Okay, with those top 3 starter strategies, you‘re armed to gain that initial viewership momentum. Now let‘s dive into more proven ways to retain and grow your fledgling audience into a thriving community…
Optimize Your Stream‘s SEO
Using relevant keywords and phrases in your stream title and game selection helps surface your stream in Twitch searches.
For example, instead of just "Call of Duty Gameplay" make your title "Warzone Friday Nights – Chill CoD with Friends." Steer clear of overused titles like "Road to Affiliate" – research indicates these generic names can actually hurt discoverability.
Be strategic with your game selection too. Play titles that are popular but not oversaturated. According to Stream Hatchet data, choosing a game with between 500-2000 concurrent streamers gives you the best chance of being noticed.
Optimizing SEO makes it easier for new viewers interested in a particular game to stumble upon your channel.
Network & Collaborate with Fellow Streamers
Connecting with other streamers in your niche opens up opportunities. I‘ve found my fellow small Warzone channels by using Twitch search filters, and now we regularly chat in each others‘ streams.
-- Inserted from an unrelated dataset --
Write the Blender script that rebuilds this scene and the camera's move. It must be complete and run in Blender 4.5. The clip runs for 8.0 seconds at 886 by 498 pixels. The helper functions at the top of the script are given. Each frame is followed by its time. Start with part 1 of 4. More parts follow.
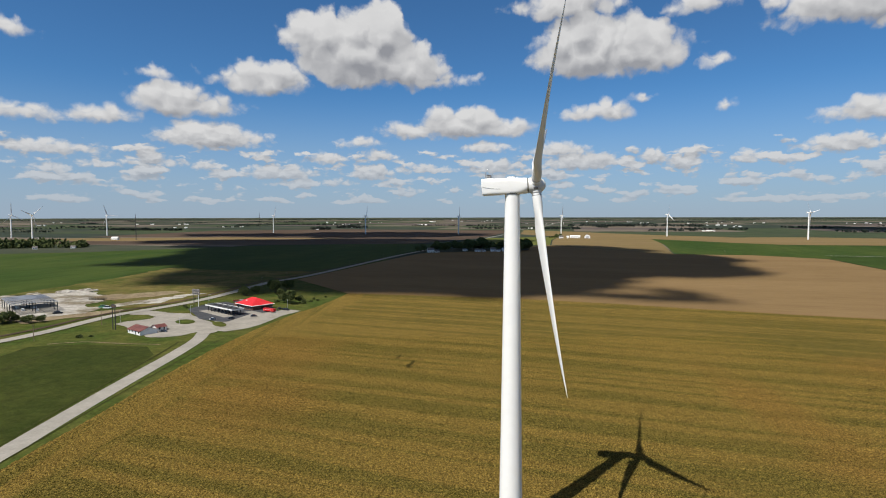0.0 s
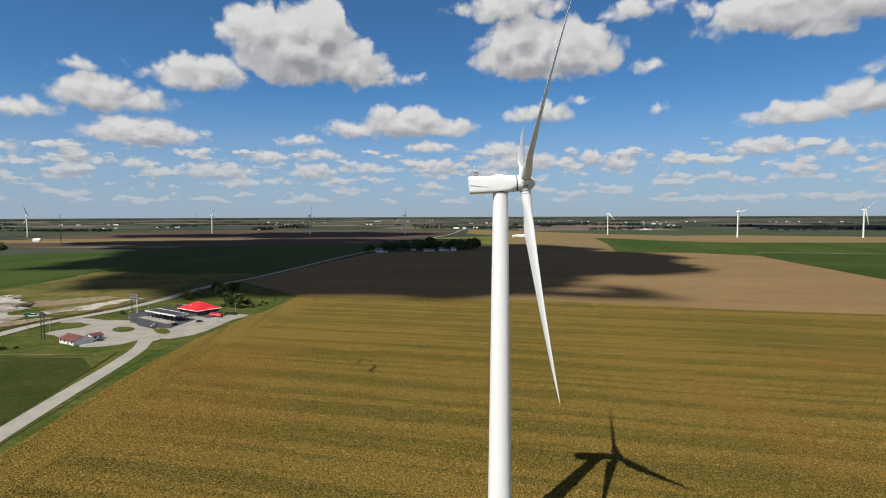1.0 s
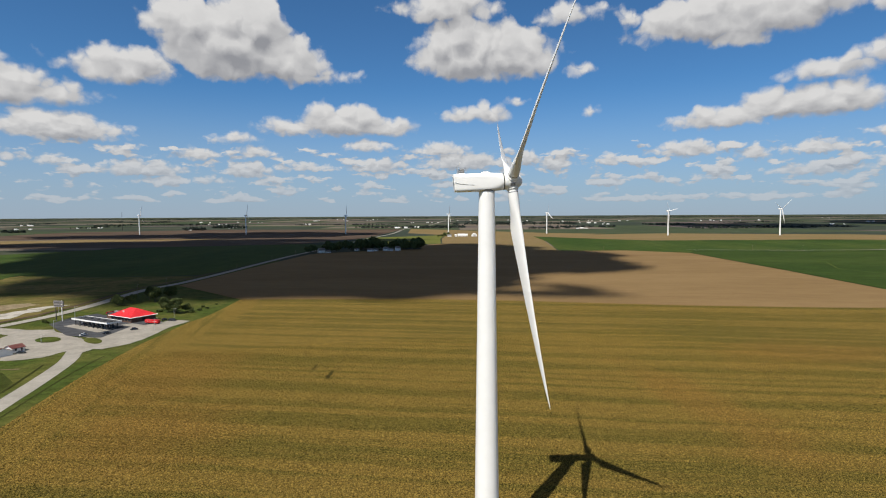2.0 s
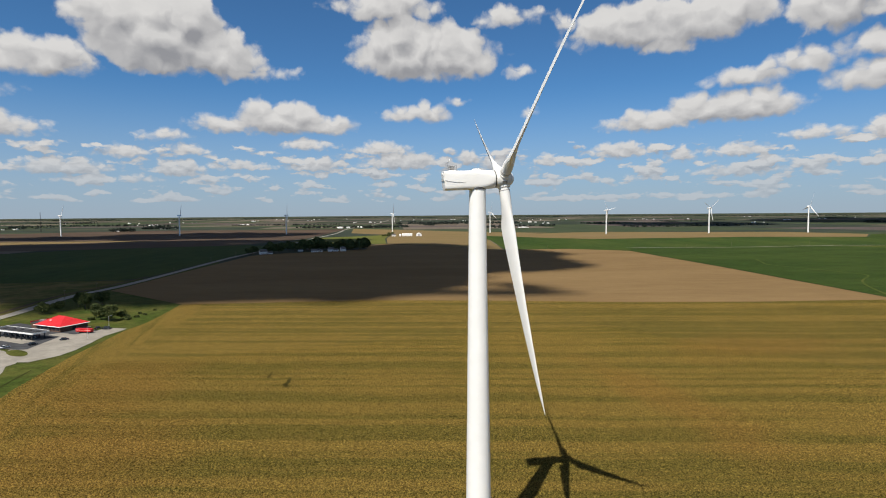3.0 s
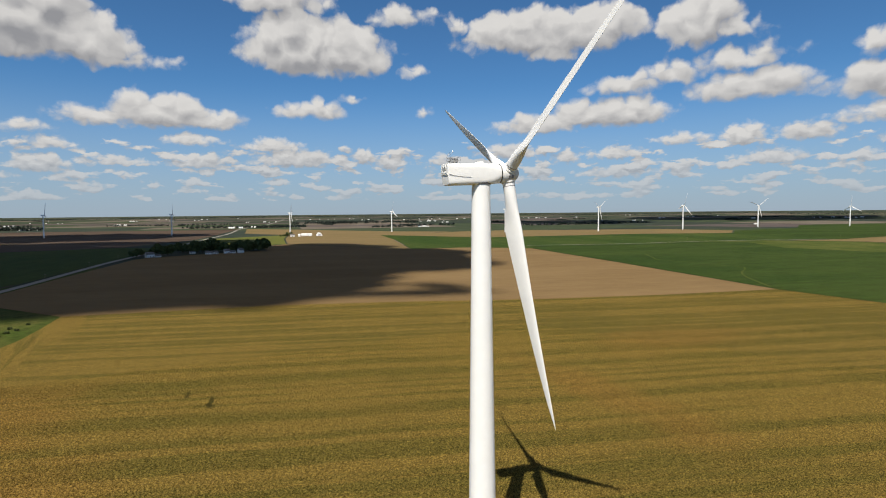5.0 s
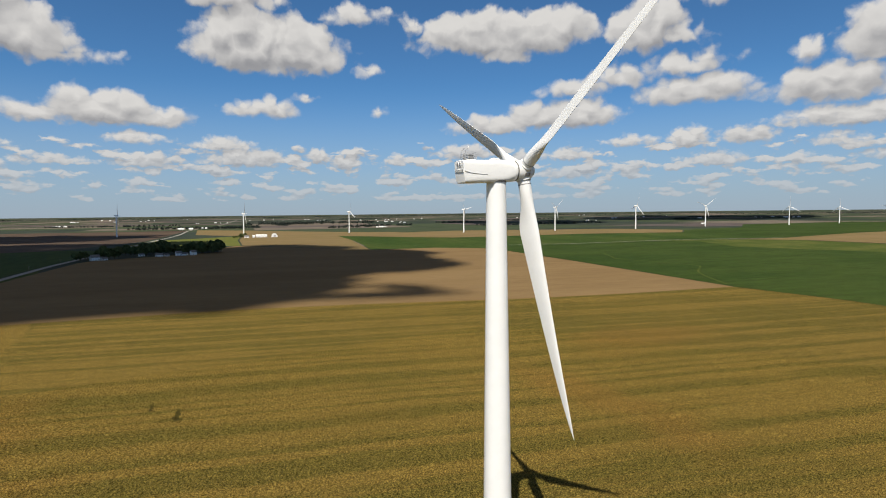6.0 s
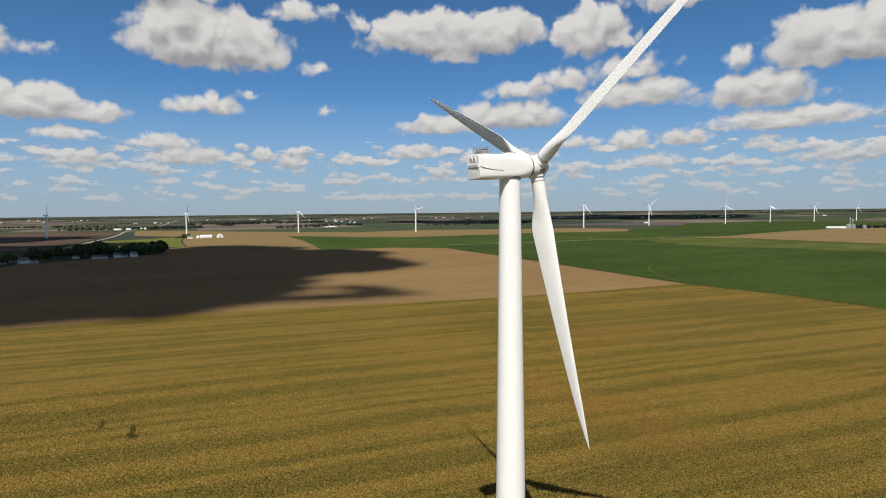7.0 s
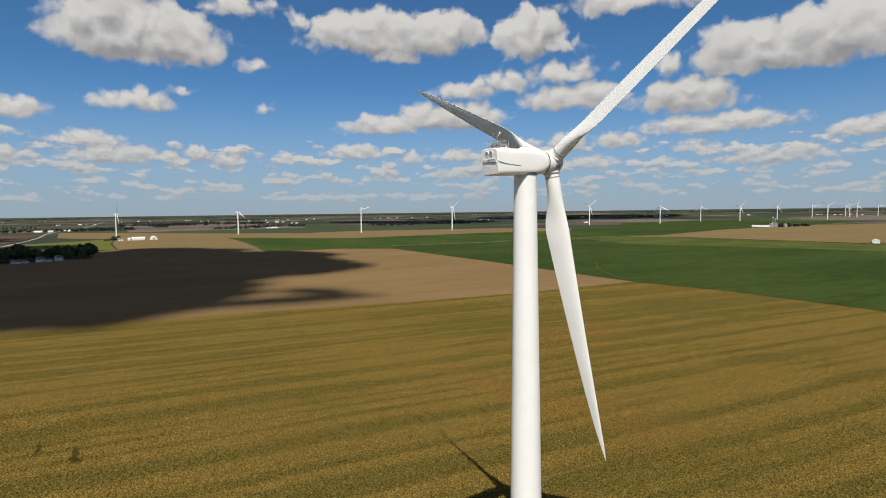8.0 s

Not only is this a chance to learn from more experienced streamers, but networking leads to collaboration. I‘ve scored several raids and hosts from new streamer friends, instantly exposing me to their audience.
We‘ve also done "power hours" where a group of us will raid each other‘s channels back and forth to share viewers.
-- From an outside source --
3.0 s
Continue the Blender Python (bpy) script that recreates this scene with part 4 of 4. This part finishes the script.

You can also join streamer networking Discord servers to connect and coordinate with supportive streaming communities. Find groups focused on your type of content or specific game titles.
Analyze Your Analytics
Pay close attention to the analytics on your Twitch channel‘s Creator Dashboard. Check the detailed viewership stats to spot patterns in when you receive the most live viewers.
For example, my rush hour stream (5-7pm) performs much better than late night. So I‘ve shifted my schedule to capitalize on peak evening viewing times.
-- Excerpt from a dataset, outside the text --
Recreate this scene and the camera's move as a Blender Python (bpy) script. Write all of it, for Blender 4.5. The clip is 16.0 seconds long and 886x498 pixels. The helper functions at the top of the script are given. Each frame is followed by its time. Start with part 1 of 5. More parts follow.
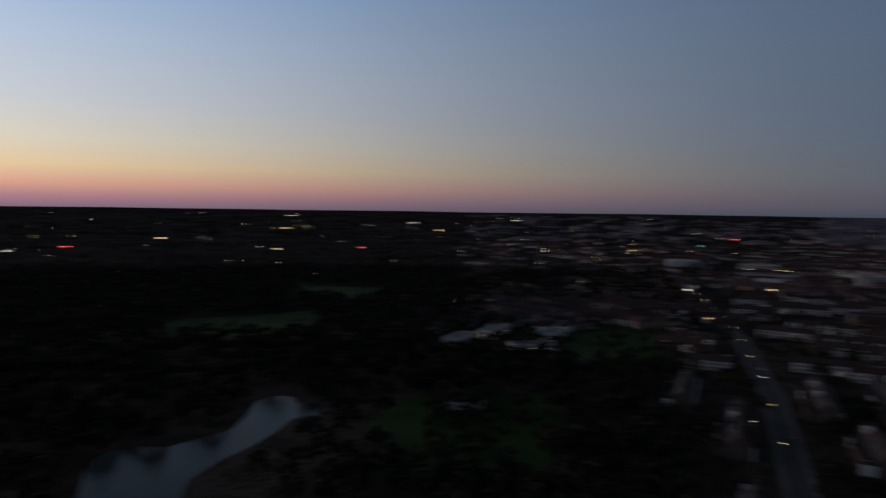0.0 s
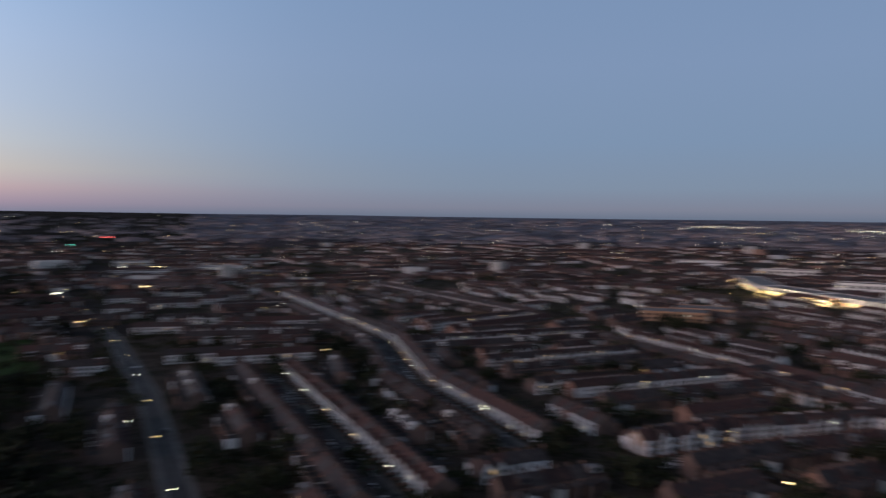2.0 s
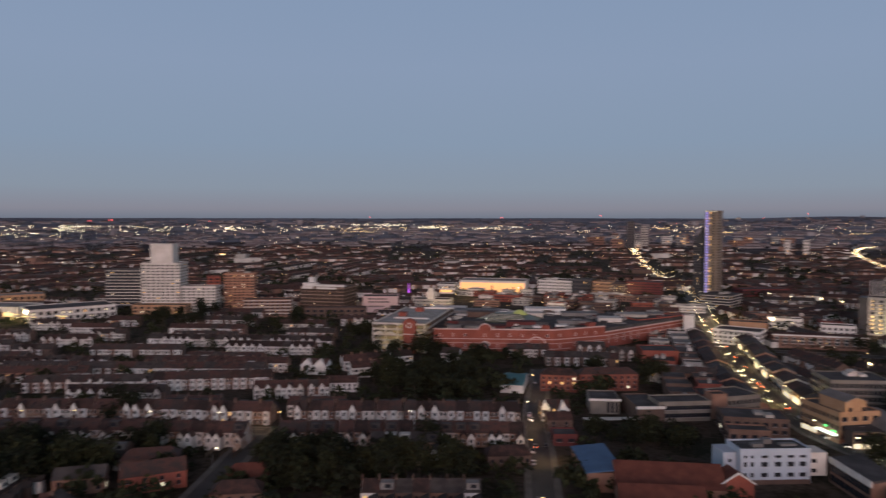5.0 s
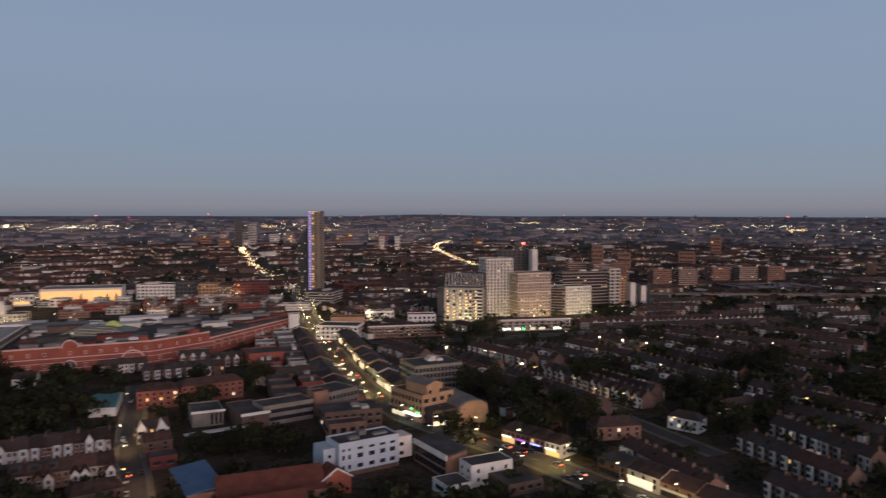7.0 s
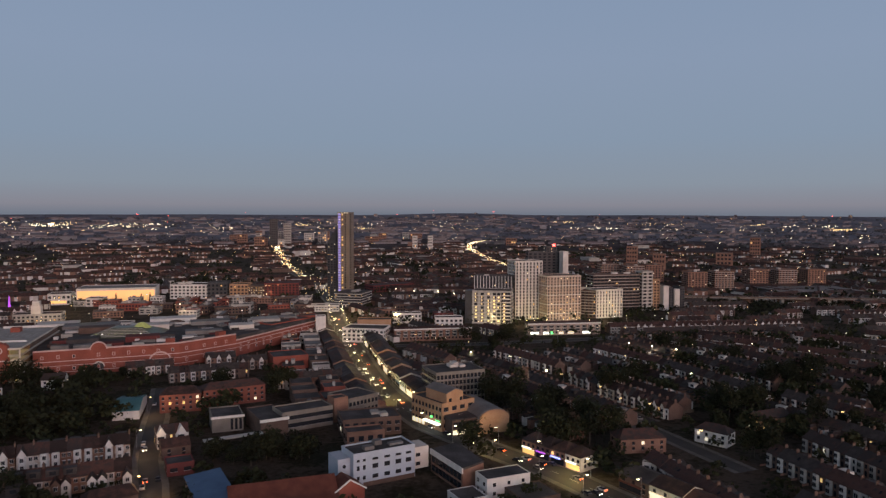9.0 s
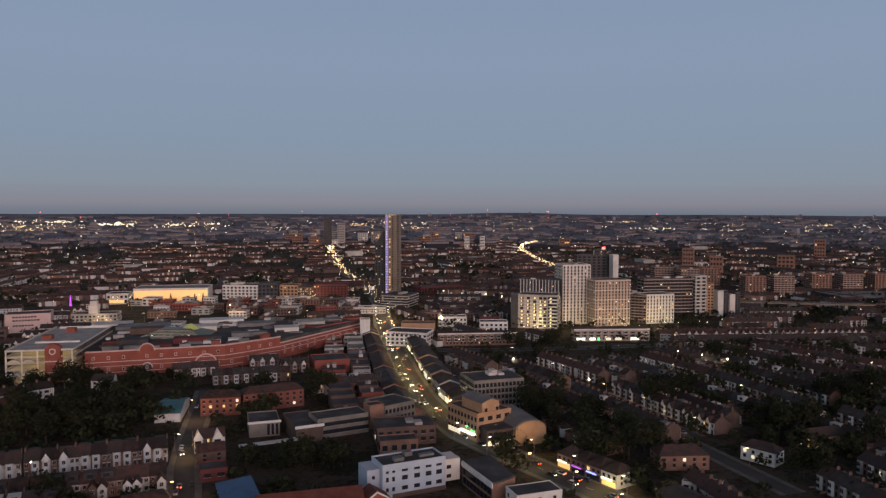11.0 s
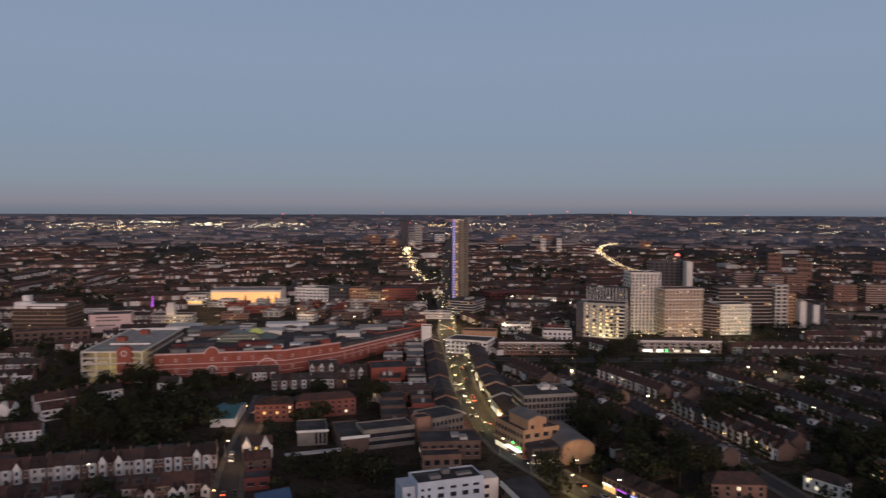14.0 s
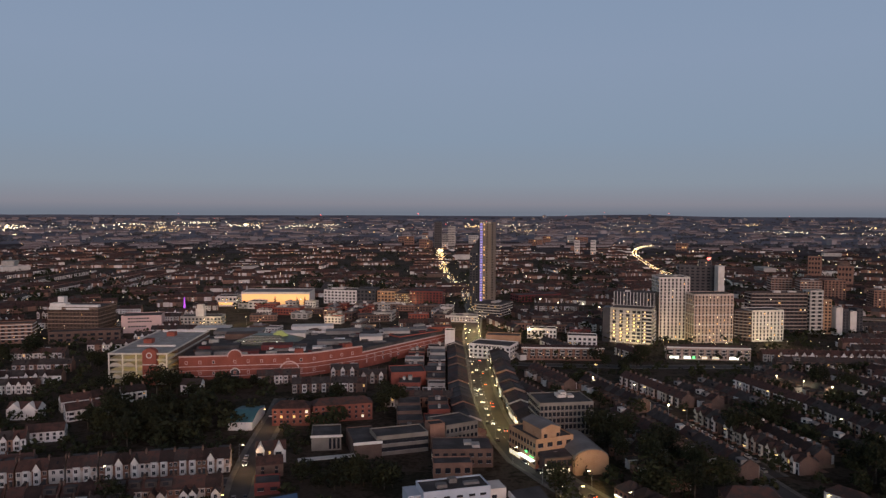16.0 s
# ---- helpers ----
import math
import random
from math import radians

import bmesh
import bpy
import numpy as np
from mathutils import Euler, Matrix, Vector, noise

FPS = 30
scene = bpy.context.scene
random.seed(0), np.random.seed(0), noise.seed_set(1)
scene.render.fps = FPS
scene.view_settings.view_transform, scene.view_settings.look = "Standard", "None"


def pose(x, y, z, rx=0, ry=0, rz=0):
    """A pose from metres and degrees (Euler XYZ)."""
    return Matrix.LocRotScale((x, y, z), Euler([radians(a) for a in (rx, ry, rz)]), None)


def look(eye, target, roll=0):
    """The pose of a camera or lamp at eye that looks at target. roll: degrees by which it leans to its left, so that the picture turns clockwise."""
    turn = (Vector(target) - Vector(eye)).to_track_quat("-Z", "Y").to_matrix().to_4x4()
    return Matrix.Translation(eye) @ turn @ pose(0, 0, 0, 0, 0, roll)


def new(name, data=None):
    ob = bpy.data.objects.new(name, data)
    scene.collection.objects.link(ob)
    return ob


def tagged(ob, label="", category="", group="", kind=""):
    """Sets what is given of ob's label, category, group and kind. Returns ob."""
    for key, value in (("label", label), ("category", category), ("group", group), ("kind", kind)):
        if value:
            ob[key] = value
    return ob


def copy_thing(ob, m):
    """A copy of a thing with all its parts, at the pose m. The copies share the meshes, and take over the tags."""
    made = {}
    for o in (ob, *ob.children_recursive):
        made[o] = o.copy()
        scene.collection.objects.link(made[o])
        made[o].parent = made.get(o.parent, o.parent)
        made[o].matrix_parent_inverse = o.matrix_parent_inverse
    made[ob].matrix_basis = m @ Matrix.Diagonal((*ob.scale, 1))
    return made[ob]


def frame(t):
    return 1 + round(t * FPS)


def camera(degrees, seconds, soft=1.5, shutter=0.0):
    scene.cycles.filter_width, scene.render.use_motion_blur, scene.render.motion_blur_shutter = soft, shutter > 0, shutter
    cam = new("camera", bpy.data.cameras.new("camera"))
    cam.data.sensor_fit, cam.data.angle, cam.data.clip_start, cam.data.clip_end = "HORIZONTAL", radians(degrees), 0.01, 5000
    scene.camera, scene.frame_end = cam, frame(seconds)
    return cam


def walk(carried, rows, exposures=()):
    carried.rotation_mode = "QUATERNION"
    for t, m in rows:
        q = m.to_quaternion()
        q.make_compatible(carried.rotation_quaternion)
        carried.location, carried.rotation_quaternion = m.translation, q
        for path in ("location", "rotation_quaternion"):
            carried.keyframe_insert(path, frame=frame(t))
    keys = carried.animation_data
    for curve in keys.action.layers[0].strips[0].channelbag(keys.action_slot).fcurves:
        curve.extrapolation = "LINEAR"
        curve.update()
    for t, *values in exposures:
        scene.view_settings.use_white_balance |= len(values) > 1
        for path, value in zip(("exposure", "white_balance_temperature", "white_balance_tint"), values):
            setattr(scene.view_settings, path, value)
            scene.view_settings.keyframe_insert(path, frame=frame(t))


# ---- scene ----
cam = camera(63.1, 16.0, soft=1.35, shutter=1.0)
PATH = [
    (0, (2.10, 1.01, 93.43), (-56.930, -79.541, 88.292), 0.80),
    (0.5, (2.54, 1.59, 93.89), (-71.666, -65.253, 88.949), 0.79),
    (1, (2.90, 2.39, 94.40), (-83.309, -48.051, 89.578), 0.83),
    (1.5, (3.14, 3.53, 94.98), (-91.601, -28.136, 90.274), 0.78),
    (2, (3.12, 4.99, 95.53), (-96.062, -6.912, 91.015), 0.72),
    (2.5, (3.07, 6.62, 95.98), (-96.463, 15.179, 91.570), 0.60),
    (3, (3.31, 8.16, 96.23), (-92.469, 36.603, 91.956), 0.59),
    (3.5, (3.77, 9.58, 96.29), (-84.248, 56.856, 92.144), 0.39),
    (4, (4.12, 11.12, 96.30), (-72.483, 75.268, 92.186), 0.26),
    (4.5, (4.41, 12.77, 96.37), (-57.531, 91.161, 92.133), 0.11),
    (5, (4.62, 14.54, 96.82), (-45.327, 101.067, 92.507), 0.04),
    (5.2, (4.73, 15.31, 97.11), (-43.773, 102.655, 92.822), 0.04),
    (5.7, (5.05, 17.06, 97.77), (-33.663, 109.157, 93.428), 0.04),
    (6.3, (5.74, 19.01, 98.80), (-11.891, 117.339, 94.314), 0.06),
    (6.8, (6.64, 20.55, 99.73), (4.045, 120.413, 95.128), 0.07),
    (7.1, (7.35, 21.46, 100.27), (8.336, 121.347, 95.626), 0.07),
    (7.3, (7.90, 22.06, 100.61), (7.771, 121.952, 95.957), 0.07),
    (7.5, (8.40, 22.69, 100.90), (5.509, 122.537, 96.213), 0.07),
    (8, (9.95, 24.16, 101.76), (5.492, 123.946, 97.014), 0.13),
    (8.5, (11.97, 25.49, 102.62), (7.531, 125.271, 97.811), 0.12),
    (9, (14.17, 26.81, 103.60), (9.768, 126.597, 98.714), 0.15),
    (9.2, (15.03, 27.38, 103.97), (10.669, 127.165, 99.071), 0.15),
    (9.8, (17.62, 29.08, 105.10), (11.263, 128.757, 100.169), 0.15),
    (10.5, (20.64, 31.16, 106.38), (10.000, 130.470, 101.376), 0.16),
    (11, (22.86, 32.62, 107.31), (10.843, 131.768, 102.259), 0.16),
    (11.3, (24.23, 33.45, 107.88), (13.051, 132.694, 102.821), 0.16),
    (11.5, (25.15, 33.99, 108.26), (15.076, 133.351, 103.161), 0.16),
    (12, (27.48, 35.33, 109.23), (17.714, 134.719, 104.109), 0.18),
    (12.5, (29.98, 36.55, 110.16), (19.373, 135.855, 105.030), 0.21),
    (13, (32.61, 37.66, 111.06), (20.325, 136.766, 105.938), 0.22),
    (13.5, (35.35, 38.77, 111.98), (18.648, 137.231, 106.874), 0.20),
    (14, (38.13, 39.95, 113.04), (15.030, 137.111, 107.935), 0.22),
    (14.5, (40.89, 41.14, 114.10), (14.415, 137.435, 108.976), 0.22),
    (15, (43.54, 42.32, 115.01), (15.573, 138.199, 109.992), 0.26),
    (15.5, (46.13, 43.44, 115.57), (18.154, 139.319, 110.563), 0.28),
    (16, (48.44, 44.45, 115.77), (20.399, 140.307, 110.720), 0.24),
]
walk(cam, [(t, look(eye, target, roll)) for t, eye, target, roll in PATH],
     exposures=[(0, -1.6, 5750, 9), (0.5, -1.25, 5700, 9), (1.0, -0.8, 5700, 9), (1.5, -0.38, 5850, 9), (2.0, -0.14, 5780, 9), (2.5, 0.02, 5850, 10), (3.5, 0.05, 6000, 10.5), (5.0, -0.02, 6400, 10.5), (9.0, -0.05, 6550, 10), (16.0, -0.06, 6550, 10)])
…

Your Dashboard also tracks your top traffic sources, most loyal repeat viewers, follower growth metrics, and more. Dive into the data to gain insights to refine your content and promotion.
Keep an Eye on Retention
It‘s not enough just to attract viewers – you also need them to stick around!
Monitor traffic sources and viewer retention graphs in the Creator Dashboard. Low retention from a certain source like YouTube or Reddit means you may need to tweak your content to better appeal to audiences from that platform.
High retention signals you‘re effectively engaging viewers once they arrive. Benchmark your viewership retention rate against the Twitch category average to make sure you‘re performing well.
Engage with Your Community
Active engagement is the key to building loyalty with your viewers and keeping them coming back.
I greet everyone who joins my stream chat by name and ask how they‘re doing. When I see familiar names, I reference past conversations we‘ve had to strengthen the connection. I also have regulars who play alongside me and we strategize out loud.
Doing giveaways, letting viewers pick my next game, and other interactive elements get people actively participating. Chatting with your audience makes them feel valued as individuals, not just anonymous viewers.
Discord Creates Lasting Bonds
I recommend setting up a Discord server so you can continue engaging with your community between streams. This gives you a space to get to know your regulars better, post stream updates, share memes, and more.
Some of my most loyal, supportive viewers came from relationships I built on Discord. It helps retain viewers who will keep returning because they feel connected beyond just the livestream.
Establish a Consistent Schedule
Having set broadcast days and times trains your audience to know when to watch you. This helps convert casual viewers into regulars.
When I first started streaming, my schedule was all over the place. Now I stick to Monday, Wednesday, Friday from 6-9pm and my average viewership has doubled!
Consistency allows your streams to gain momentum at their usual time slots as fans learn to tune in. It also signals that you‘re committed to regularly providing great content.
I recommend starting with 2-3 days per week for a few hours at a time. As your audience grows, you can expand your schedule. Just be sure to keep it consistent week to week.
Enhance Production Value
Investing in a few upgrades really stepped up my channel‘s production value:
- A nice webcam with crisp HD video
- Professional microphone for crystal clear audio
- Ring light to improve lighting
- Green screen for custom backgrounds
- Stylish overlays and alerts
First impressions matter – a polished, professional looking stream keeps new viewers watching.
If you don‘t have the budget yet, a few cheap upgrades can still go a long way:
- Clamp desk lamp for better lighting
- Solid color background
- Headset mic with mic monitoring
- Free stream overlays
Track Your Progress
It‘s easy to get discouraged when growth is slow. One way to stay motivated and see your progress is to track your streaming stats.
I log my peak viewer count, new followers, and chat engagement every stream. This gives me concrete data to demonstrate my improvement over weeks and months. Celebrate growth milestones with your community too – it keeps you both excited!
Set reasonable goals like gaining 5 followers per week, or hitting 50 chat comments per stream. Measuring metrics motivates you to keep perfecting your content.
Growth Takes Time
Remember growth is a long game. Consistently produce entertaining streams, connect with supportive communities, and your viewership will steadily increase.
Across Twitch, channels take an average of 9 months to reach 50 average viewers, according to Stream Hatchet data. Have patience, learn from each stream, and those first 3 concurrent viewers will come sooner than you think.
You‘ve got this! Now get out there, start streaming, and have fun building your audience. Wishing you huge success.